À l’aube du sommet du G7 qui se tient cette année au Japon, Barack Obama se rendra à Hiroshima, là où les Américains ont largué la première bombe nucléaire il y a 71 ans, mais sans faire d’excuses, apprend-on. Comme si le simple fait de se déplacer sur les lieux du crime, une première pour un président américain, était un repentir suffisant. On sait pourtant que les bombardements d’Hiroshima et de Nagasaki étaient pure surenchère de la part des Américains.
Le 6 août 1945, le Japon était déjà à genoux, brûlé vif par des bombes incendiaires qui avaient décimé pas moins de 67 villes nippones. L’abdication ne pouvait plus beaucoup tarder. Dans l’incontournable documentaire The Fog of War (2003) d’Errol Morris, on énumère le nom des villes détruites, en leur donnant une équivalence américaine pour mieux marquer le coup : 99 % de Chattanooga (Toyama), 68,9 % de Long Beach (Okayama), 58 % de Cleveland (Yokohama), 55,7 % de Baltimore (Kobe), 51 % de New York (Tokyo), 40 % de Los Angeles (Nagoya), 35 % de Chicago (Osaka), et ainsi de suite.
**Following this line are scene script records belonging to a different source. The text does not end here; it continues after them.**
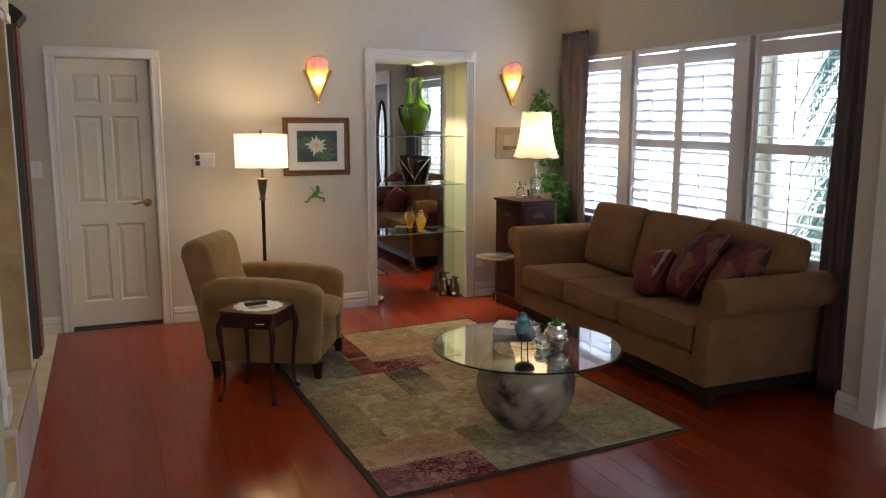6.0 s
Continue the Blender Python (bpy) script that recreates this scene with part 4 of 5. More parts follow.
# ---- sofa ----
def boxed_cushion(w, d, h, r, crown):
    """Boxed pad with welted edges, base centre at the origin; returns the pad and its two welts."""
    bm = bmesh.new()
    bmesh.ops.create_cube(bm, size=2.0)
    bmesh.ops.subdivide_edges(bm, edges=bm.edges[:], cuts=13, use_grid_fill=True)
    half = Vector((w / 2, d / 2, h / 2))
    for v in bm.verts:
        u = Vector([math.copysign(abs(c) ** 0.55, c) for c in v.co])
        p = Vector([u[k] * half[k] for k in range(3)])
        core = Vector([max(-half[k] + r, min(half[k] - r, p[k])) for k in range(3)])
        if (p - core).length > 1e-6:
            p = core + (p - core).normalized() * r
        bulge = (1 - u.x * u.x) * (1 - u.y * u.y)
        p.z += crown * bulge * (1 if u.z > 0 else 0.2)
        p.x += 0.012 * (1 - u.y * u.y) * (1 - u.z * u.z) * (1 if u.x > 0 else -1)
        v.co = p + Vector((0, 0, h / 2))
    welts = []
    q = r * 0.30
    for z in (q * 0.9, h - q * 0.9):
        loop = []
        for k in range(49):
            a = 2 * math.pi * k / 48
            c, sn = math.cos(a), math.sin(a)
            m_ = (abs(c) ** 14 + abs(sn) ** 14) ** (1 / 14)
            loop.append(((w / 2 - q * 0.8) * c / m_, (d / 2 - q * 0.8) * sn / m_, z))
        welts.append(tube(loop, 0.0055, 6))
    return bm, welts


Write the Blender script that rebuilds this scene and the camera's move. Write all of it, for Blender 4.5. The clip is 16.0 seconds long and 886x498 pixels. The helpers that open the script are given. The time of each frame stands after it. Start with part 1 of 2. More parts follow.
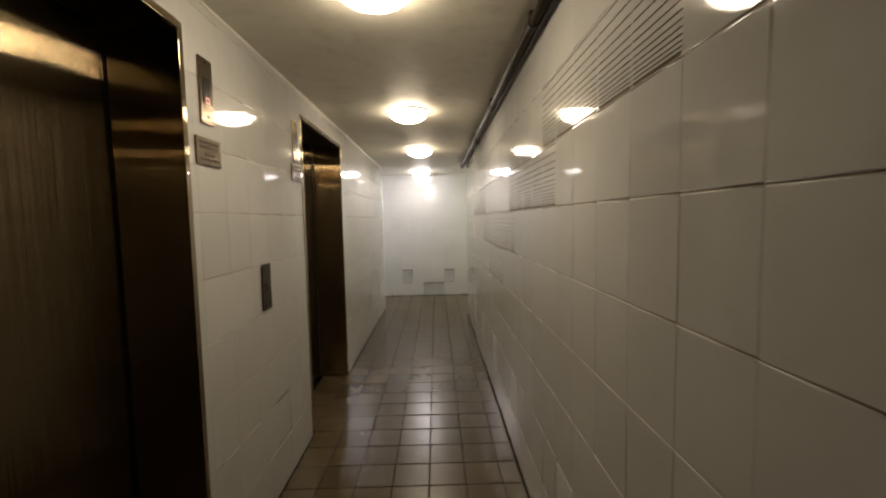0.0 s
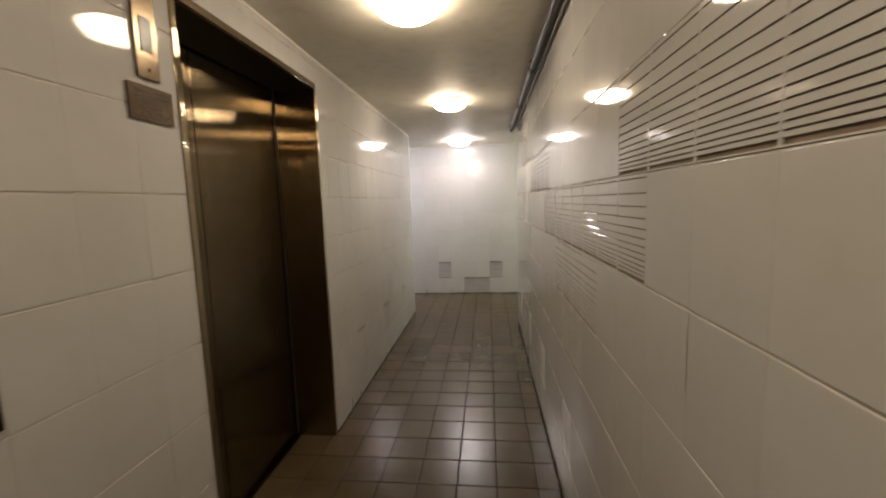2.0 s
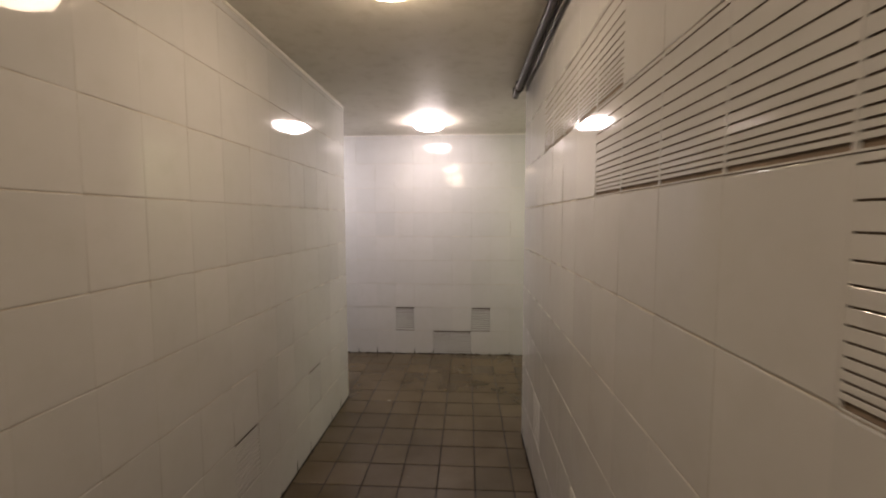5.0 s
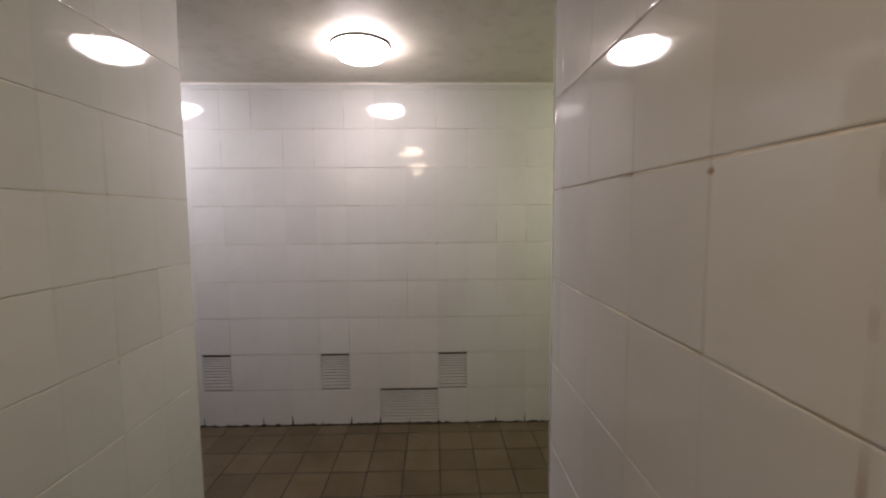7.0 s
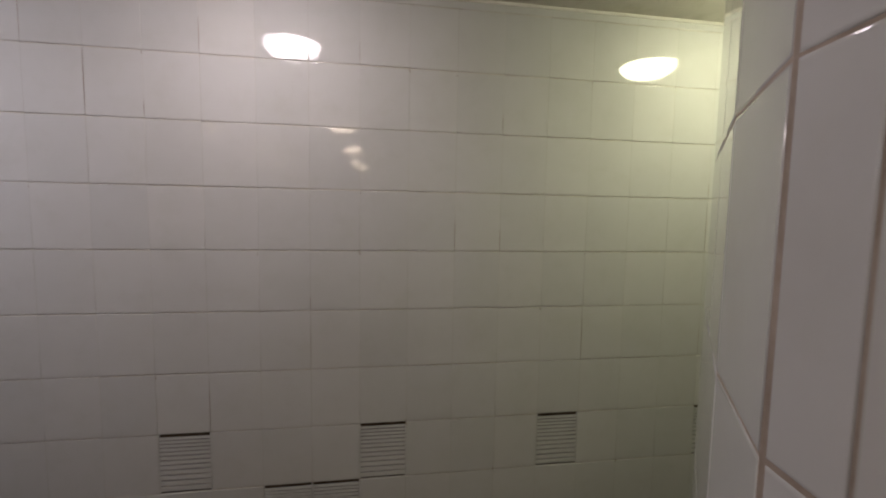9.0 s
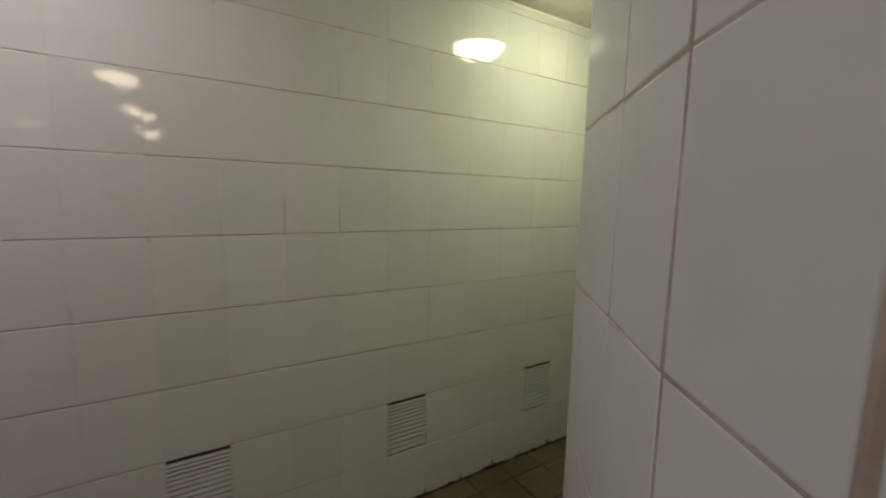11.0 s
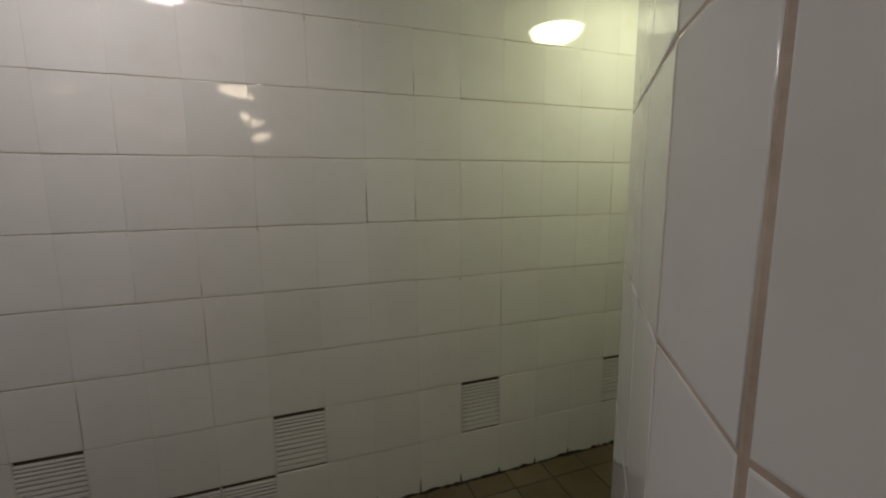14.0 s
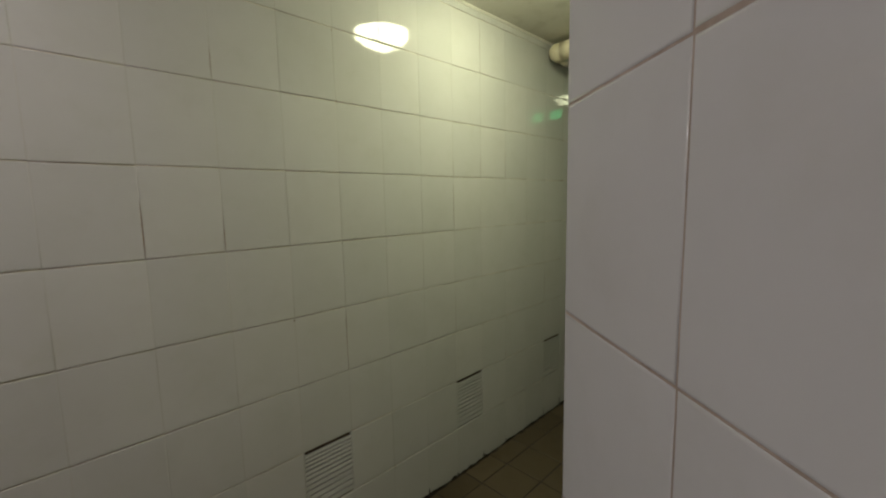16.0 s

L’ex-secrétaire d’État américain Robert McNamara, qui est l’objet du film, reconnaît que ces attaques suivies de deux bombes atomiques étaient non seulement« disproportionnées »,mais immorales. « Si nous avions perdu la guerre, nous aurions tous été poursuivis pour crimes de guerre », dit-il candidement.
Si Robert McNamara peut s’en repentir, pourquoi pas le président le moins sanguinaire de l’histoire américaine récente ? Mais, bon. Battre sa coulpe n’est pas un penchant que Barack Obama partage avec Justin Trudeau, de toute évidence. Et puis, la destruction nucléaire du Japon est en quelque sorte l’acte fondateur de l’empire américain. C’est le coup de semonce qui annonce un nouvel ordre mondial, un ordre qui, malgré des signes de pourrissement évident, n’a pas tout à fait fait son temps. Le big bang, bien qu’allant se rétrécissant, a-t-il idée de s’excuser d’avoir éclaté ?, se dit l’Oncle Sam.
En fait, le plus curieux dans tout cela n’est pas le comportement des Américains, mais bien celui des Japonais. L’humiliation de la dernière Grande Guerre a complètement transformé le pays du Soleil levant ; d’empire belliqueux et arrogant, encore un peu féodal, il est devenu un petit archipel de paix et de bonne volonté, tourné vers le futur et la haute technologie. La Révolution tranquille québécoise, aussi le théâtre de transformations majeures en très peu de temps, paraît presque folklorique en comparaison de ce changement radical.
À partir d’une nouvelle Constitution (1947), rédigée par de hauts dirigeants américains qui veulent ainsi inscrire le pacifisme au coeur du pays, le Japon épouse une nouvelle destinée, voire une nouvelle mythologie. D’abord, la figure qui a longtemps symbolisé sa puissance, le souverain empereur, est destitué de ses origines surnaturelles. Vu depuis des millénaires comme descendu des dieux, le samouraï en chef rejoint soudainement le commun des mortels. Il demeure à la tête de la plus vieille dynastie du monde contemporain, mais avec moins de pouvoirs que la reine Elizabeth.« L’utopie rédemptrice du Grand Japon » mord la poussière en faveur d’un petit pays besogneux et à son affaire.
Le traité de sécurité qui assure jusqu’à ce jour la protection du Japon par les États-Unis et les commandes pour le ravitaillement militaire, qui ne manque pas en ce début de guerre froide, font le reste. En l’espace de seulement six ans, la production industrielle japonaise rejoint le niveau d’avant-guerre. En 1968, le Japon coiffe le palmarès des puissances économiques mondiales, dépassé seulement par les États-Unis. Au début des années 1980, il compte plus de milliardaires que son rival américain, achète des châteaux en Écosse, se paie tout ce qu’il veut.
Aujourd’hui, par contre, le Japon est appelé à se réinventer à nouveau. Dépassé économiquement par la Chine, aux prises avec une population qui vieillit et un taux de natalité anémique, le « miracle économique » se mord désormais la queue. L’organisation quasi militaire du travail, qui l’a si bien servi jusqu’ici, a eu des effets pervers en décourageant la participation des femmes au marché du travail, en plus de créer une véritable plaie sociale. Au Japon, le phénomène des gens qui se suicident à cause de surmenage au travail est suffisamment important pour mériter un nom :karoshi. D’importantes réformes sont donc en plan pour donner un visage plus humain, décidément plus féminin à l’Archipel. La conscience collective et l’esprit de corps qui lui ont sauvé la vie après la guerre seront-ils cette fois au rendez-vous ? À surveiller.